The accumulating evidence from places like Ohio and Pennsylvania is that online virtual schools are driven more by profit than by a desire to produce better education.

I just finished a chapter on this subject, and feel incensed that so much effort is being expended to spread the gospel on virtual schooling in the absence of evidence about where, where, and to whom. Certainly online instruction is important and necessary, but there is no support in research to have millions of chlldren home schooled in front of a computer, with the virtual school collecting millions of dollars while teachers have classes of 60:1, 100:1, even 200:1, at low pay.

This is a stunning article. A real journalistic achievement.

It shows in remarkable detail how certain politicians and investors and entrepreneurs are working together to privatize public education and to generate huge profits for certain companies.

Read this.

This is a good one. Florida charter chain Charter USA is expanding into Indiana, where it will run three charter schools. It is a for-profit operator. The states where it operates don’t require it to spend any minimum on educating kids. So it has enough money left over in its profits to make political contributions. According to our friend Coach Sikes, Charter USA contributed to the political campaign of state superintendent Tony Bennett, who in turn will be real friendly in granting more charters so they will have more profits to contribute to more political campaigns. Florida taxpayers are subsidizing Indiana’s race for state superintendent.

Remember education reform? Oh, that.

Doing some research on for-profit virtual schools, I come across study after study about their poor performance, high attrition rates, and low graduation rates.

But then I discovered a document produced by Jeb Bush’s Foundation for Excellent Education and Bob Wise’s Alliance for Excellent Education. It is called “the Ten Elements of Digital Learning” and it is a rallying cry for deregulation and proliferation of every manner of virtual education, including for-profit virtual charters.

Among other recommendations, it says that teachers should not be certified, as that would hamper innovation and diminish quality. It claims that digital learning will transform education, close the achievement gaps, and narrow the income divide in American society. It promises the world, in short. Digital learning is the magic bullet, so it says.

It does not take note of the studies that say that digital schools underperform brick-and-mortar schools.

The report was funded by–no surprise–the Gates Foundation, the Broad Foundation, and the Walton Foundation.

Maybe it is the Magna Carta of virtual schooling.
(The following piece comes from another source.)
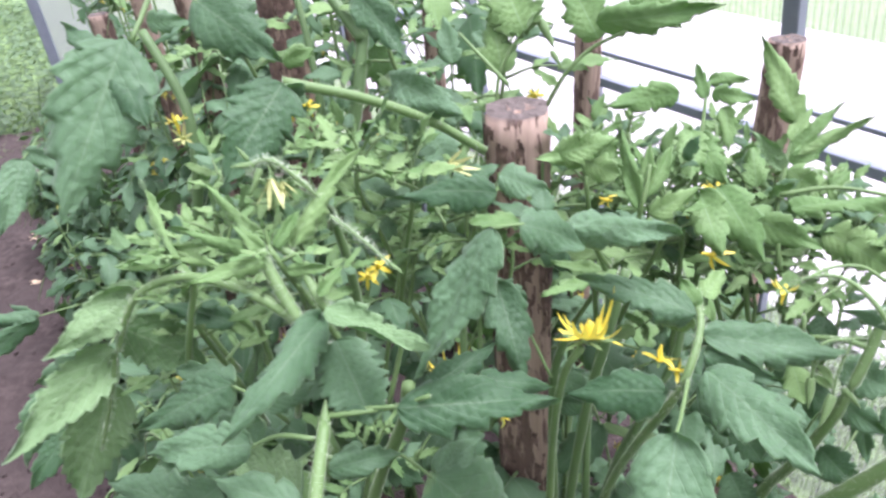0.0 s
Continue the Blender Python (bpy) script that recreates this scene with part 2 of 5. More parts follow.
# ---------- builders ----------
def mesh_from(name, verts, faces, mats, slots=None, uvs=None, smooth=True):
    me = bpy.data.meshes.new(name)
    me.from_pydata([tuple(p) for p in verts], [], faces)
    for m in mats:
        me.materials.append(m)
    if slots is not None:
        me.polygons.foreach_set("material_index", slots)
    if smooth:
        me.polygons.foreach_set("use_smooth", [True] * len(faces))
    if uvs is not None:
        layer = me.uv_layers.new(name="UVMap")
        idx = np.zeros(len(me.loops), dtype=np.int32)
        me.loops.foreach_get("vertex_index", idx)
        layer.data.foreach_set("uv", np.asarray(uvs, dtype=np.float32)[idx].ravel())
    me.update()
    return me


def attach(name, me, parent, m=None, label=""):
    ob = new(name, me)
    ob.parent = parent
    if m is not None:
        ob.matrix_basis = m
    return tagged(ob, label)


def thing(name, place, label, category, group="", kind=""):
    ob = new(name)
    ob.empty_display_size = 0.05
    ob.matrix_basis = Matrix.Translation(place)
    return tagged(ob, label, category, group, kind)


def spline(pts, steps):
    """A smooth line through the points, with steps pieces between each two."""
    p = [np.array(q, dtype=float) for q in pts]
    p = [2 * p[0] - p[1]] + p + [2 * p[-1] - p[-2]]
    out = []
    for i in range(1, len(p) - 2):
        a, b, c, d = p[i - 1:i + 3]
        for k in range(steps):
            t = k / steps
            out.append(0.5 * (2 * b + (c - a) * t + (2 * a - 5 * b + 4 * c - d) * t * t + (3 * b - a - 3 * c + d) * t ** 3))
    out.append(p[-2])
    return out


def tube_data(pts, r0, r1, sides=7, steps=4, rng=None, knots=0.0):
    """Vertices and faces of a tapering round rod along a smooth line."""
    line = spline(pts, steps) if len(pts) > 2 else [np.array(pts[0], float) * (1 - k / steps) + np.array(pts[-1], float) * k / steps for k in range(steps + 1)]
    verts, faces, n = [], [], len(line)
    up = np.array((0.31, 0.17, 0.93))
    for i, q in enumerate(line):
        tan = line[min(i + 1, n - 1)] - line[max(i - 1, 0)]
        tan = tan / (np.linalg.norm(tan) + 1e-9)
        a = np.cross(tan, up)
        if np.linalg.norm(a) < 0.1:
            a = np.cross(tan, np.array((1.0, 0, 0)))
        a /= np.linalg.norm(a)
        b = np.cross(tan, a)
        r = r0 + (r1 - r0) * i / (n - 1)
        if rng is not None:
            r *= 1 + knots * (rng.random() - 0.5)
        for k in range(sides):
            w = 2 * math.pi * k / sides
            verts.append(q + r * (a * math.cos(w) + b * math.sin(w)))
        if i:
            o = (i - 1) * sides
            for k in range(sides):
                faces.append((o + k, o + (k + 1) % sides, o + sides + (k + 1) % sides, o + sides + k))
    faces.append(tuple(reversed(range(sides))))
    faces.append(tuple(range((n - 1) * sides, n * sides)))
    return verts, faces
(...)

But the gap between promise and reality is a giant canyon.

A faithful reader sent the following quotation from Adam Smith’s The Wealth of Nations:

Merchants and master manufacturers are, in this order, the two classes of people who commonly employ the largest capitals, and who by their wealth draw to themselves the greatest share of the public consideration. As during their whole lives they are engaged in plans and projects, they have frequently more acuteness of understanding than the greater part of country gentlemen. As their thoughts, however, are commonly exercised rather about the interest of their own particular branch of business, than about that of the society, their judgment, even when given with the greatest candour (which it has not been upon every occasion) is much more to be depended upon with regard to the former of those two objects than with regard to the latter. Their superiority over the country gentleman is not so much in their knowledge of the public interest, as in their having a better knowledge of their own interest than he has of his. It is by this superior knowledge of their own interest that they have frequently imposed upon his generosity, and persuaded him to give up both his own interest and that of the public, from a very simple but honest conviction that their interest, and not his, was the interest of the public. The interest of the dealers, however, in any particular branch of trade or manufactures, is always in some respects different from, and even opposite to, that of the public. To widen the market and to narrow the competition, is always the interest of the dealers. To widen the market may frequently be agreeable enough to the interest of the public; but to narrow the competition must always be against it, and can serve only to enable the dealers, by raising their profits above what they naturally would be, to levy, for their own benefit, an absurd tax upon the rest of their fellow-citizens. The proposal of any new law or regulation of commerce which comes from this order ought always to be listened to with great precaution, and ought never to be adopted till after having been long and carefully examined, not only with the most scrupulous, but with the most suspicious attention. It comes from an order of men whose interest is never exactly the same with that of the public, who have generally an interest to deceive and even to oppress the public, and who accordingly have, upon many occasions, both deceived and oppressed it.